* FTSEurofirst 300 index up 0.17 percent
* Deutsche Bank seen avoiding capital increase, down 0.8 pct
* Auto sector index set for best week since 2011
* Credit Suisse hit by report over planned capital raising
* Telefonica down on reported mobile merger doubts
By Danilo Masoni
MILAN, Oct 8 (Reuters) - European shares were little changed on Thursday, with profit taking across several sectors offset by stronger auto stocks, while Deutsche Bank was volatile after rigorously cleaning up its balance sheet.
The pan-European FTSEurofirst 300 index was up 0.17 percent and the euro zone’s blue-chip Euro STOXX 50 index was down 0.19 percent lower.
After a rally this week that brought indexes off nine-month lows reached at the end of a bruising September, some investors were taking the sidelines before the start of the U.S. earnings season while economic data in Germany and Japan added weight to concerns over global growth.
“Markets will probably tread water a little bit because there is still the possibility of some further disappointment coming from the economic newsflow and there is uncertainty about U.S. earnings,” said Gerhard Schwarz, head of equity strategy at Baader Bank in Munich.
Alcoa will report results after the close, considered the official start to the earnings season.
In Europe, Deutsche Bank shares fell as much as 3.6 percent after it said late on Wednesday that it made a record pre-tax loss of 6 billion euros.
But they recovered and were down 0.8 percent with some analysts arguing that the company’s decision to cut or skip dividend payments would allow it to avoid a capital increase.
Other traders and analysts said Deutsche Bank’s plans to take large writedowns at its investment banking unit made sense as a “kitchen-sink” exercise, covering all contingencies.
“Whenever a company clears everything out in one go, it helps to remove the uncertainty around it. They’ve taken decisive action,” LONTRAD managing director Zeg Choudhry said.
Schwarz said the Deutsche Bank’s measured share price reaction showed how the overall market had gained confidence and become more resilient to negative newsflow.
Auto shares rose 1 percent and were set for their best weekly gain since 2011, as investors turned more optimistic on the sector battered by an emissions scandal at Volkswagen .
Investors are unwinding negative bets on the sector, one trader said, while JPMorgan analysts said the upcoming quarterly results season would be “supportive” for the sector’s stock-price rebound.
Fiat Chrysler rose 3.5 percent on optimism around the listing of its luxury sports car unit Ferrari in the second part of October. A labour deal with U.S. trade unions workers that averted a threatened strike was also seen as positive.
Credit Suisse fell 3.8 percent after the Financial Times said the Swiss bank was preparing to launch a “substantial capital raising” when it unveils its strategy on Oct. 21.
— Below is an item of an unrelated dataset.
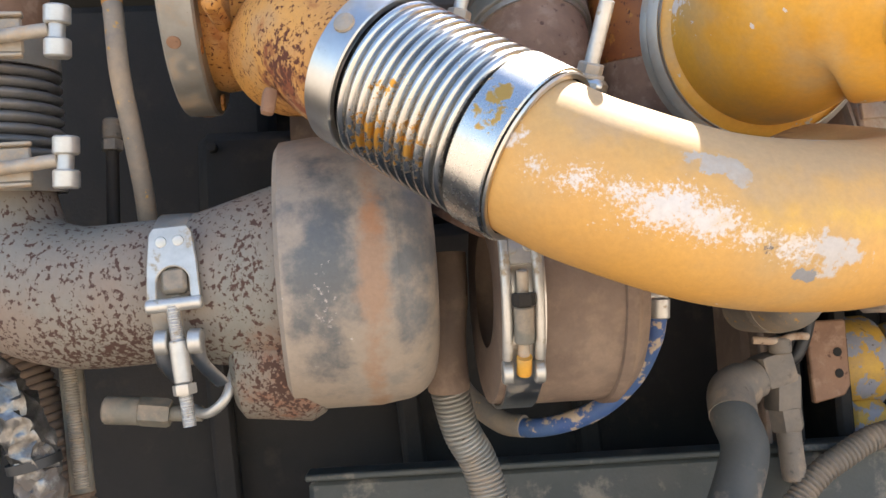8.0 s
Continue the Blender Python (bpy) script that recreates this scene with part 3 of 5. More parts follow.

Coloplast fell 4.1 percent, leading losers on the pan-European FTSEurofirst 300 index down after UBS downgraded the Danish healthcare sector company to “sell” from “neutral”, slashing its target price to 375 crowns from 500.
Other stocks such as DNB and Statoil were lower after brokers’ target price cuts.
Spanish phone group Telefonica fell 2 percent in a weaker sector after reports that the head of British regulator Ofcom suggested she has doubts on a planned merger between O2 and Three. Telefonica has agreed to sell O2 to Three.